Among the lines below, keep only those from the one containing "from math import radians" through the one containing "made[o].parent = made.get(o.parent, o.parent)", and reproduce them exactly.

** begin RECORDS TO PROCESS **

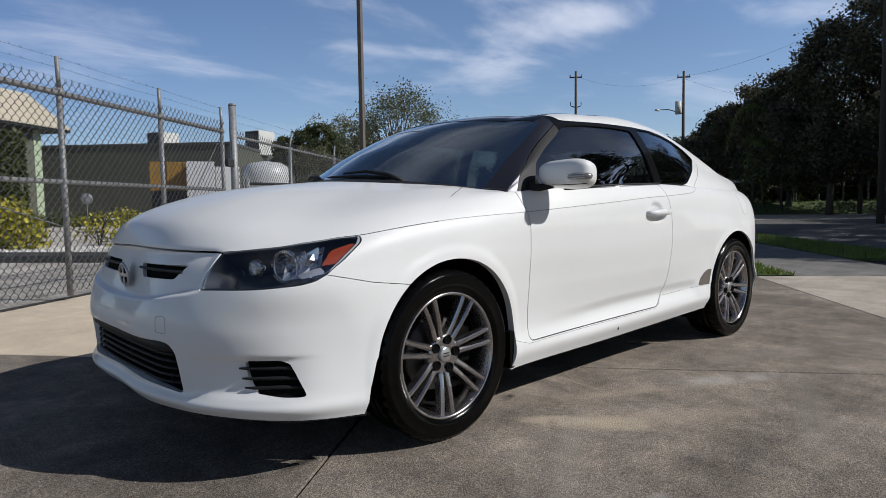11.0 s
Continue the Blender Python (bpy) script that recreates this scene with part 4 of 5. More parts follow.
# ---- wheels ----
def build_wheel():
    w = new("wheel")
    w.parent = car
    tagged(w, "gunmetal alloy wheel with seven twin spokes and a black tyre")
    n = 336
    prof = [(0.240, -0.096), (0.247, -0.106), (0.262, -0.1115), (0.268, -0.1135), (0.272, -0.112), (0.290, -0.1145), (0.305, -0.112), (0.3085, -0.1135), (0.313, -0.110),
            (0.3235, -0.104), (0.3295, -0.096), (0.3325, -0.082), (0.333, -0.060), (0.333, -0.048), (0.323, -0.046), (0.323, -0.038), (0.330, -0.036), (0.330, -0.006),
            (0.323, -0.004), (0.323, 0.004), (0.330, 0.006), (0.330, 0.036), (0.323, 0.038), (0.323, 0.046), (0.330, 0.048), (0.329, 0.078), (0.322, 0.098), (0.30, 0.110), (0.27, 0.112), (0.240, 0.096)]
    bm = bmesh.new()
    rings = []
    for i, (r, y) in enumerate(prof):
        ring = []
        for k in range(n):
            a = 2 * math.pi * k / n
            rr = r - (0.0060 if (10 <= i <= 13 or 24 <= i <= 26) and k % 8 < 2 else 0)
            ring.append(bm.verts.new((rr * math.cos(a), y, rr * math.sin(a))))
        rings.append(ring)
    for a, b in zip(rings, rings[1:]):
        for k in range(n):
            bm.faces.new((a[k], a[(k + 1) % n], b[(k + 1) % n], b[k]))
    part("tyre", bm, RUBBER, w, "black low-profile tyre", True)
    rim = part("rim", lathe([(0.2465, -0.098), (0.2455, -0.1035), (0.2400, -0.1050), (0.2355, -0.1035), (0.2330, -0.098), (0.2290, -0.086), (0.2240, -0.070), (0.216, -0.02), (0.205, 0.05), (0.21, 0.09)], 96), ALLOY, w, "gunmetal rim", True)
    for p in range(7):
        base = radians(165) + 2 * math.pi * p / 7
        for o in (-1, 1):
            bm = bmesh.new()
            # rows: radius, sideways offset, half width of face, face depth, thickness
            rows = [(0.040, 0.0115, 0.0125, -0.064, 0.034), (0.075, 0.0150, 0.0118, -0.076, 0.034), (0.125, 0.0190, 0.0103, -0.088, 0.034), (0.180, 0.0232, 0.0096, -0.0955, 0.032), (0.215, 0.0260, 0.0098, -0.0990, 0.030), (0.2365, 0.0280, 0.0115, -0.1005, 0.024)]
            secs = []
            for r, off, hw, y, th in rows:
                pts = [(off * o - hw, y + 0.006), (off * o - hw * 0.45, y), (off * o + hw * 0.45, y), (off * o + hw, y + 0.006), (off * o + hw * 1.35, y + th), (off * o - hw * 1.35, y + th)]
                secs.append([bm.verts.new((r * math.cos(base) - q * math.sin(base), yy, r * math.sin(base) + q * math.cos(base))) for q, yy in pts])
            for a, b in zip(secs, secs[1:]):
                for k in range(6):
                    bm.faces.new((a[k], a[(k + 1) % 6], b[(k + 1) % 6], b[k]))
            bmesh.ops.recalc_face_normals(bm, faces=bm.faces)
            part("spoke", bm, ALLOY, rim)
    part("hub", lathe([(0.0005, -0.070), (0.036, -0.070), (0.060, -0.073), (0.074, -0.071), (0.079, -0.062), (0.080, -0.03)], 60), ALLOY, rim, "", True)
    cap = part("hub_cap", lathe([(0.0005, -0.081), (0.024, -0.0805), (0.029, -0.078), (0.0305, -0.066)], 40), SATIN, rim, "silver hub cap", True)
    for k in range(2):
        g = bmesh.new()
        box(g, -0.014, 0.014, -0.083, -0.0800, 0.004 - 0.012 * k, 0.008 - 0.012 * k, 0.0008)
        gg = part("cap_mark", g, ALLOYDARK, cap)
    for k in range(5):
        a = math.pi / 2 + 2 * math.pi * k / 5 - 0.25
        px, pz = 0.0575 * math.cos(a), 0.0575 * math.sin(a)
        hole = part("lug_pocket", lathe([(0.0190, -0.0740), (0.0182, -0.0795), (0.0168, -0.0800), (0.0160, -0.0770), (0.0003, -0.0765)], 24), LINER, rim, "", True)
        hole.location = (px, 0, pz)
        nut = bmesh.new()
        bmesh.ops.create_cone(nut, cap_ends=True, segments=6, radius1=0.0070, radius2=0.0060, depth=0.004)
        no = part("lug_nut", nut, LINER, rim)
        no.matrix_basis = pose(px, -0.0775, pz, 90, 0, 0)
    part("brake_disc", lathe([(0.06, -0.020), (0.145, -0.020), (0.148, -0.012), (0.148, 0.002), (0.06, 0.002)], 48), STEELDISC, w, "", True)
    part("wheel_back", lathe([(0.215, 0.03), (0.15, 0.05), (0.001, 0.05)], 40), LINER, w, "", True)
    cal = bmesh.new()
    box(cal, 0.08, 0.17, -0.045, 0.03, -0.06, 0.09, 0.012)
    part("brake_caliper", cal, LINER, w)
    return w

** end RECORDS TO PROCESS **
** begin RECORDS TO PROCESS **

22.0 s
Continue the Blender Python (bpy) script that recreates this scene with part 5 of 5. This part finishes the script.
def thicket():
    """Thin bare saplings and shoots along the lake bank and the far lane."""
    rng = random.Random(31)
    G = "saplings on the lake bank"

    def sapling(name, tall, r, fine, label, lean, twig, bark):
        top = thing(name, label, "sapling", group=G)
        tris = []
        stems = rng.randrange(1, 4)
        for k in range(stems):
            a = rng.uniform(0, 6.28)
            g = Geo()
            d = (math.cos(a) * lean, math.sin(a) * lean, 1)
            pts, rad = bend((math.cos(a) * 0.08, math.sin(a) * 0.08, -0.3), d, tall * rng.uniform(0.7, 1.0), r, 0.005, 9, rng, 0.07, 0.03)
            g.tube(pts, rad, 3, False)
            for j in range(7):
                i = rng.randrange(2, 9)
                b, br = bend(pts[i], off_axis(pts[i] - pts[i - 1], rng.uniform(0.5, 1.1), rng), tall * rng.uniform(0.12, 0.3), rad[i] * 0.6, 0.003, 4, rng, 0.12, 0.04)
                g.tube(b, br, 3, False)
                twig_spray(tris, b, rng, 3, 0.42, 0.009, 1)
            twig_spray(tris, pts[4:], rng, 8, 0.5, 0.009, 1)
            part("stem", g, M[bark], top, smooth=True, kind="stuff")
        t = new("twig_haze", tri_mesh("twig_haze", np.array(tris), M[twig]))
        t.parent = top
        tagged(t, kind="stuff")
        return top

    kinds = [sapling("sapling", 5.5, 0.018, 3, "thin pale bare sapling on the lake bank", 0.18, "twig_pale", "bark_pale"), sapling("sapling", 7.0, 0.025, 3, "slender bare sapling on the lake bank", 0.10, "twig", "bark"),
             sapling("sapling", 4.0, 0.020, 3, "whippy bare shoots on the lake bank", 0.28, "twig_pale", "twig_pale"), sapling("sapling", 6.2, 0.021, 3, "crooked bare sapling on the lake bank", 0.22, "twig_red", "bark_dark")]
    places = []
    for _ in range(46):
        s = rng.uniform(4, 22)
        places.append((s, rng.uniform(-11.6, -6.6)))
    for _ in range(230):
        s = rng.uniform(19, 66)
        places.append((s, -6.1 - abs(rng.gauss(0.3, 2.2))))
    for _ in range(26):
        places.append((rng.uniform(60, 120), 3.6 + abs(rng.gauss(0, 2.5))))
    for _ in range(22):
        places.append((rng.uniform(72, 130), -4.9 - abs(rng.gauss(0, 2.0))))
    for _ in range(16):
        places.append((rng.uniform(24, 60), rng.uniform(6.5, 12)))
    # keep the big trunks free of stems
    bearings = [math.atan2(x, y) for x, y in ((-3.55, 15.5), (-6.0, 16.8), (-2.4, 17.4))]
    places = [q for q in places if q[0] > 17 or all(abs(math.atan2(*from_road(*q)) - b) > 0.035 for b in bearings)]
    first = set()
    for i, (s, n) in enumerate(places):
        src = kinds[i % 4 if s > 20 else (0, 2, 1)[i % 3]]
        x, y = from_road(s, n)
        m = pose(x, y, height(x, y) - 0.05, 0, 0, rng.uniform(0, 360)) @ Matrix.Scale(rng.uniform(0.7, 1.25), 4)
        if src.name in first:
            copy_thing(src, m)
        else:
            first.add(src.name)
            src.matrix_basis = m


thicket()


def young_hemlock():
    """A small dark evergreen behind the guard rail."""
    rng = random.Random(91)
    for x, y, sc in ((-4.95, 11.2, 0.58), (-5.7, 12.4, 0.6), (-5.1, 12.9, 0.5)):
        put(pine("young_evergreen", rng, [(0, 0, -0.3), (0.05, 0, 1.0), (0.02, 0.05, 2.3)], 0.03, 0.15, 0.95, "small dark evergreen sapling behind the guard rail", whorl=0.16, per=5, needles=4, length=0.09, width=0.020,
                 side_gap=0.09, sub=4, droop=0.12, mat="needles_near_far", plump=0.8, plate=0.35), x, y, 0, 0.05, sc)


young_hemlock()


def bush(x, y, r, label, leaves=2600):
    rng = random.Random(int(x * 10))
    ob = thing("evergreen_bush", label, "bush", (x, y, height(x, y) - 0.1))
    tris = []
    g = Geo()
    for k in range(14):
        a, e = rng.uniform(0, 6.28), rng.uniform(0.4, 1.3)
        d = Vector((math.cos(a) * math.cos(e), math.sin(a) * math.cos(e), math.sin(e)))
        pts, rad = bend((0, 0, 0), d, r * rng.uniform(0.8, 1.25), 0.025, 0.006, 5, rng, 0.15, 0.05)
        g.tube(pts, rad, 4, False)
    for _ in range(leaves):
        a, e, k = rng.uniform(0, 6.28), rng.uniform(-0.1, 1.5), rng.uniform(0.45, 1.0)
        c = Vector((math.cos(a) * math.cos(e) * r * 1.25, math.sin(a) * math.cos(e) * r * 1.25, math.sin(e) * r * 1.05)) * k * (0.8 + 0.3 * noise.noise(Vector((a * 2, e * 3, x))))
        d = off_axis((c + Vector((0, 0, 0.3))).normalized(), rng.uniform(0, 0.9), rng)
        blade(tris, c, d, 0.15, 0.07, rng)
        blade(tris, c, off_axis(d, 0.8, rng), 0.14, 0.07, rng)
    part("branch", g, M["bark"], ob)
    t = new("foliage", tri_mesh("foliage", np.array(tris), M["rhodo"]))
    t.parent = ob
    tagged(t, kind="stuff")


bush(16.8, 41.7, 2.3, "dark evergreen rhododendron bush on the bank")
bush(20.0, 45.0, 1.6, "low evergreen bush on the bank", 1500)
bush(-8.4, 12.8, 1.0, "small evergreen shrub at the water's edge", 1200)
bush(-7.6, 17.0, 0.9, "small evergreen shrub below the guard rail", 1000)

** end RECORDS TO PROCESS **
** begin RECORDS TO PROCESS **

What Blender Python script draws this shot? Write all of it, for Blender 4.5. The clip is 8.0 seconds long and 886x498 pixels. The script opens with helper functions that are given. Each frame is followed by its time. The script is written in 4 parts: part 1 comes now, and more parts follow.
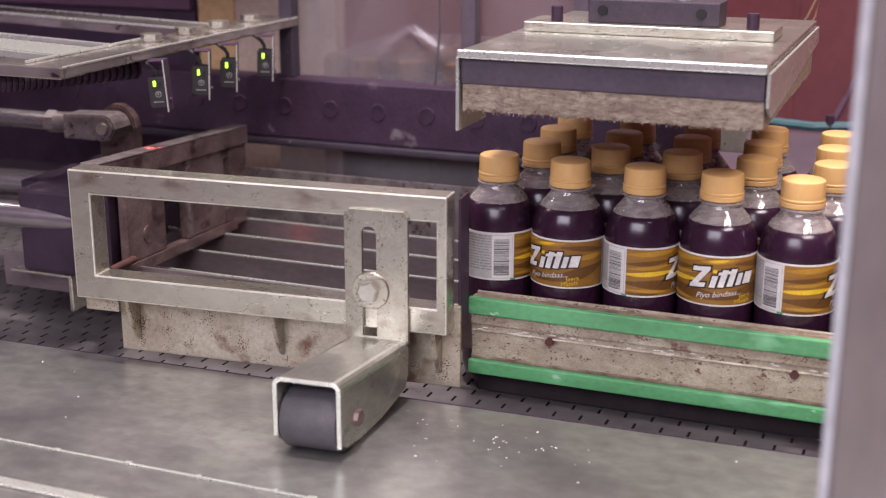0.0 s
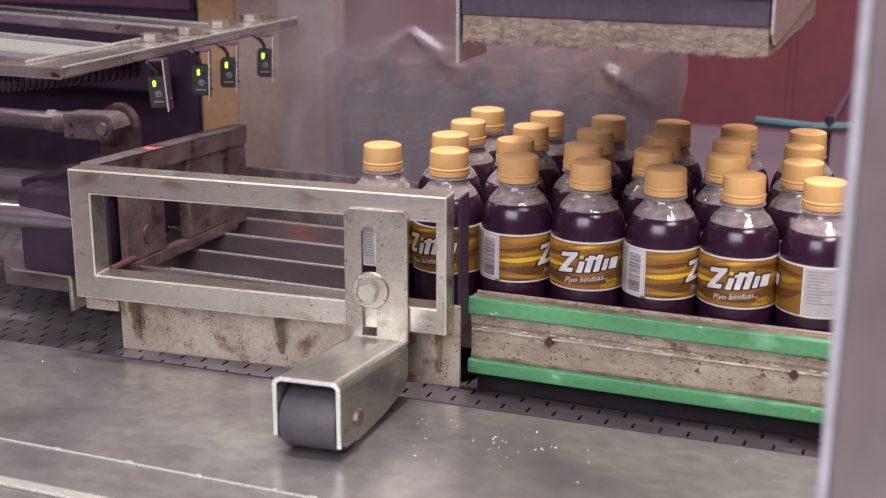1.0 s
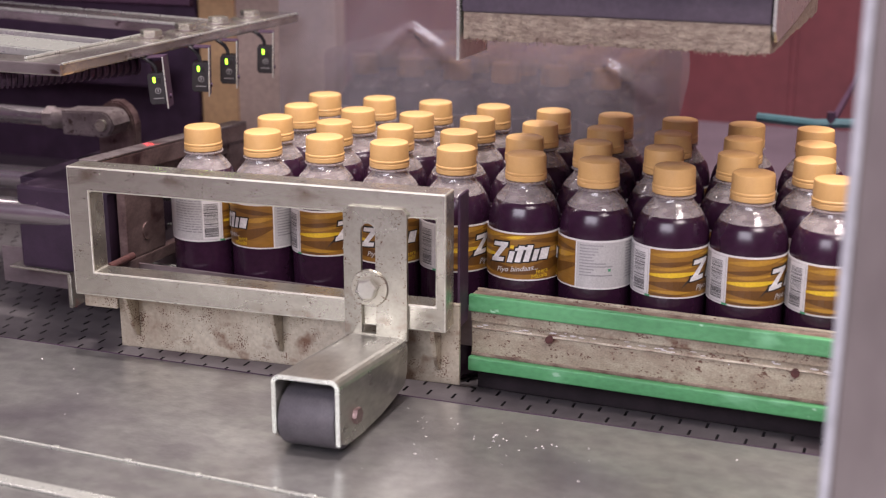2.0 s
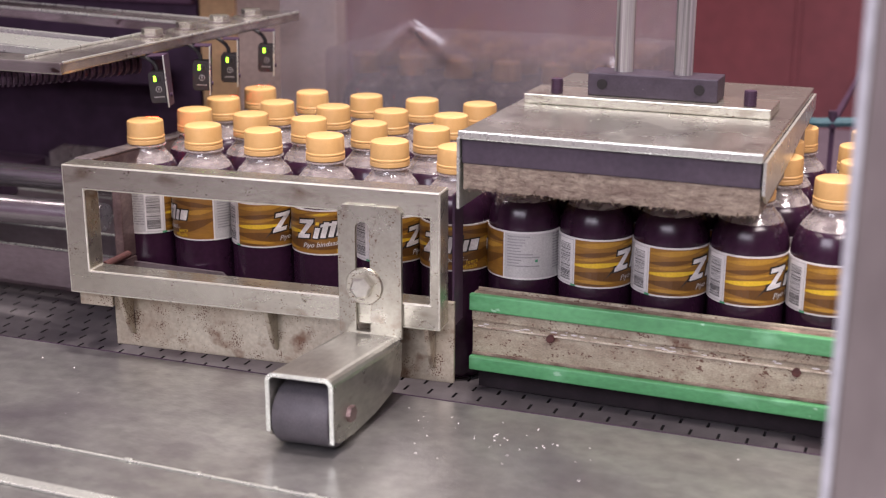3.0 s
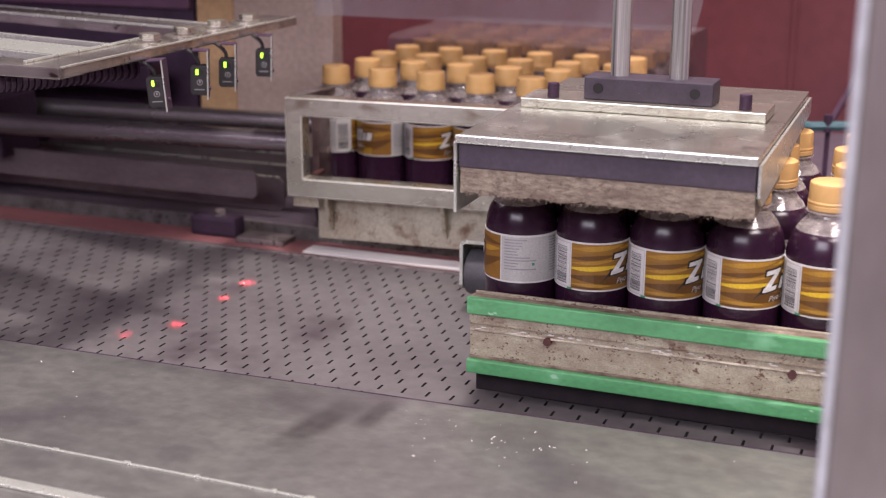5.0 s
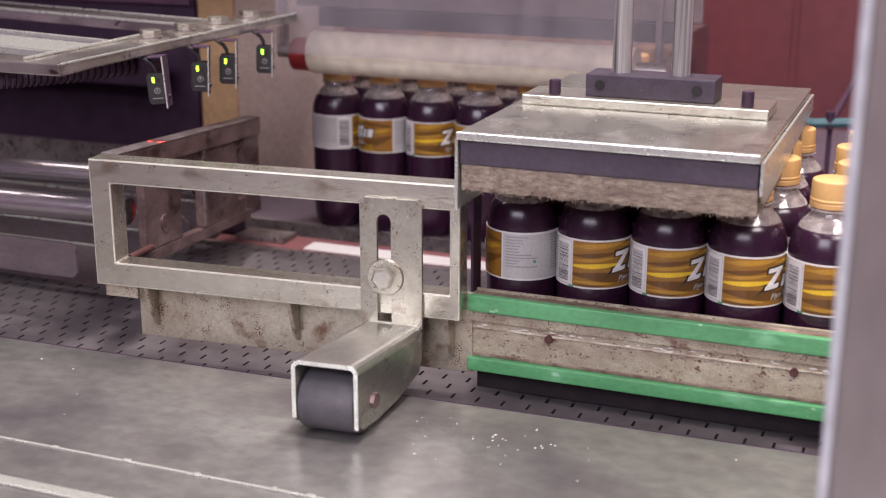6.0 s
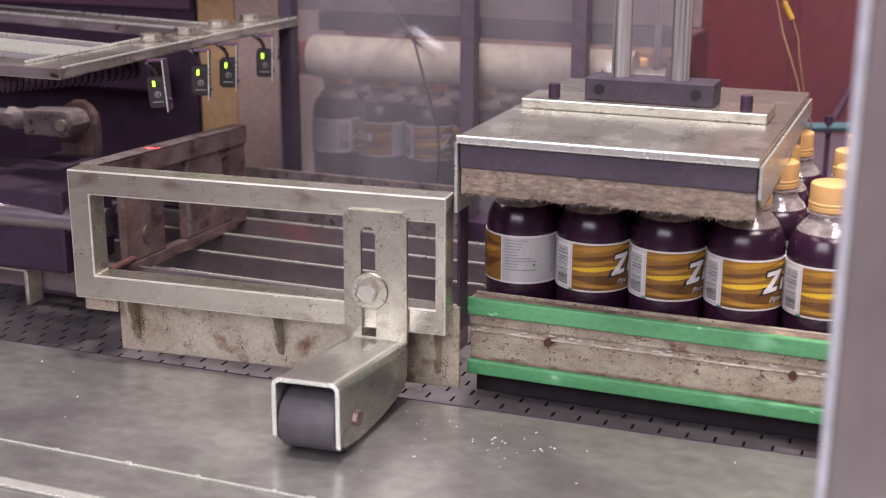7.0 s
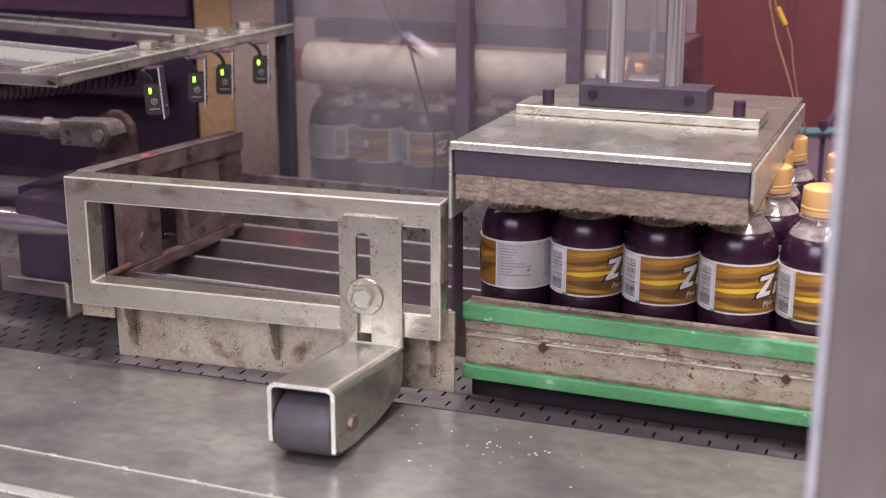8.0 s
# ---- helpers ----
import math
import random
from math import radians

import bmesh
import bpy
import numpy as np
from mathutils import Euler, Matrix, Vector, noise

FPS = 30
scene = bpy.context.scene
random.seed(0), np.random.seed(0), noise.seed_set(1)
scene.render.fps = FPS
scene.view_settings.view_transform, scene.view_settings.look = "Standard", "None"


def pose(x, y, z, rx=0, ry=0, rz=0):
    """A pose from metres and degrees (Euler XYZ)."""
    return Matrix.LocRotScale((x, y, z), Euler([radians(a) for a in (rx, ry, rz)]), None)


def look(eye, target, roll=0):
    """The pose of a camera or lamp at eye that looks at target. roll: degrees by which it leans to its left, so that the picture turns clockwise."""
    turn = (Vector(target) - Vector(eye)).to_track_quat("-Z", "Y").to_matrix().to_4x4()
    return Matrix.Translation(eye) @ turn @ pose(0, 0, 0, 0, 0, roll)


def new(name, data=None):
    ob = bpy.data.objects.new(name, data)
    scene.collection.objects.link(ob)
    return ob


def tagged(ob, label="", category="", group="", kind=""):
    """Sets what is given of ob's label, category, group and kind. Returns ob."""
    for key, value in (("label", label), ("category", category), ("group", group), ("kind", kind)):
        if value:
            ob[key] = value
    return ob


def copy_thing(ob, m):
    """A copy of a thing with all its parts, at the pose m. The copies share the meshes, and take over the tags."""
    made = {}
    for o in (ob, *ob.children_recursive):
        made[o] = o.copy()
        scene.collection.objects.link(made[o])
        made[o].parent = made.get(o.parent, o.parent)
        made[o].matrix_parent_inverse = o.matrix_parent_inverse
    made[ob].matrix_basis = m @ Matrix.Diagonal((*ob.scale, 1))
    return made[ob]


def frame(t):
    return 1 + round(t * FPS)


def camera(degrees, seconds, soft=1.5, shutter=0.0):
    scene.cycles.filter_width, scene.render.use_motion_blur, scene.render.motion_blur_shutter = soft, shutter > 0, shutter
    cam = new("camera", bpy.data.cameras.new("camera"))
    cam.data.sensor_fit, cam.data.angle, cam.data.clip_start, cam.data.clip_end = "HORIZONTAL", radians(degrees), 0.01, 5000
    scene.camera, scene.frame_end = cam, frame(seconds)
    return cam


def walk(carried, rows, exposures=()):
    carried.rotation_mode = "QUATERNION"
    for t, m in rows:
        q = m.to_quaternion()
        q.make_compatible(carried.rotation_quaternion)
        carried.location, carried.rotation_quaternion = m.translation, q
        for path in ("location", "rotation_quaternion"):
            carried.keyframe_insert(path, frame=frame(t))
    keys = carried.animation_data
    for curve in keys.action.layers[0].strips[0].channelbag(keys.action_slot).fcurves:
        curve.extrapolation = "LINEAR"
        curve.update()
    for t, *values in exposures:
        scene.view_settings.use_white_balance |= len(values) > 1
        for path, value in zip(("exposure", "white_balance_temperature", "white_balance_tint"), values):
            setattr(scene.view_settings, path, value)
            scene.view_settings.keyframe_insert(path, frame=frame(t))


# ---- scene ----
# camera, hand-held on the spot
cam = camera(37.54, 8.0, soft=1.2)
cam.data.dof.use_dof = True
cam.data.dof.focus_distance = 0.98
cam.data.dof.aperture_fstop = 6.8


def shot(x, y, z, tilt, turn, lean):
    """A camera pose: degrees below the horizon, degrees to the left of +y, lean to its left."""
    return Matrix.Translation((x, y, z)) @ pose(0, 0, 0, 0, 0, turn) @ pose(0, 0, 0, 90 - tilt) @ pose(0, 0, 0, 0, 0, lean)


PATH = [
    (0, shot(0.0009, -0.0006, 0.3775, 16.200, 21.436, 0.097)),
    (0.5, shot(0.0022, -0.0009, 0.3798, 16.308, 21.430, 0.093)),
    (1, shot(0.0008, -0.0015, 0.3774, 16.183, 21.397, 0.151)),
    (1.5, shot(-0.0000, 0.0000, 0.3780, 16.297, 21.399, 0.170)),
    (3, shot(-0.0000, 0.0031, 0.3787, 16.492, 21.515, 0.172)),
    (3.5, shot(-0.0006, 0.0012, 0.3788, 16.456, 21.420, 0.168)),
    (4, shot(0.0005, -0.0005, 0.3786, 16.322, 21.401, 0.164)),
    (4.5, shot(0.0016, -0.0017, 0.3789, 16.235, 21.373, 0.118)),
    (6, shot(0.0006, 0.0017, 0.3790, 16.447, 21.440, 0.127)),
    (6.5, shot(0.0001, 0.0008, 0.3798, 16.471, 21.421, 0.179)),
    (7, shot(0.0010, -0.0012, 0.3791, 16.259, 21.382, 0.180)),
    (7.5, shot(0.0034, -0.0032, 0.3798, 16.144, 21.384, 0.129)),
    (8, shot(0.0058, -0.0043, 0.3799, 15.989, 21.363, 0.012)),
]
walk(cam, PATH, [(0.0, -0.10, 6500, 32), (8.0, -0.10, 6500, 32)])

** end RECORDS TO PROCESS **

* [OUTPUT BELOW]:
from math import radians

import bmesh
import bpy
import numpy as np
from mathutils import Euler, Matrix, Vector, noise

FPS = 30
scene = bpy.context.scene
random.seed(0), np.random.seed(0), noise.seed_set(1)
scene.render.fps = FPS
scene.view_settings.view_transform, scene.view_settings.look = "Standard", "None"


def pose(x, y, z, rx=0, ry=0, rz=0):
    """A pose from metres and degrees (Euler XYZ)."""
    return Matrix.LocRotScale((x, y, z), Euler([radians(a) for a in (rx, ry, rz)]), None)


def look(eye, target, roll=0):
    """The pose of a camera or lamp at eye that looks at target. roll: degrees by which it leans to its left, so that the picture turns clockwise."""
    turn = (Vector(target) - Vector(eye)).to_track_quat("-Z", "Y").to_matrix().to_4x4()
    return Matrix.Translation(eye) @ turn @ pose(0, 0, 0, 0, 0, roll)


def new(name, data=None):
    ob = bpy.data.objects.new(name, data)
    scene.collection.objects.link(ob)
    return ob


def tagged(ob, label="", category="", group="", kind=""):
    """Sets what is given of ob's label, category, group and kind. Returns ob."""
    for key, value in (("label", label), ("category", category), ("group", group), ("kind", kind)):
        if value:
            ob[key] = value
    return ob


def copy_thing(ob, m):
    """A copy of a thing with all its parts, at the pose m. The copies share the meshes, and take over the tags."""
    made = {}
    for o in (ob, *ob.children_recursive):
        made[o] = o.copy()
        scene.collection.objects.link(made[o])
        made[o].parent = made.get(o.parent, o.parent)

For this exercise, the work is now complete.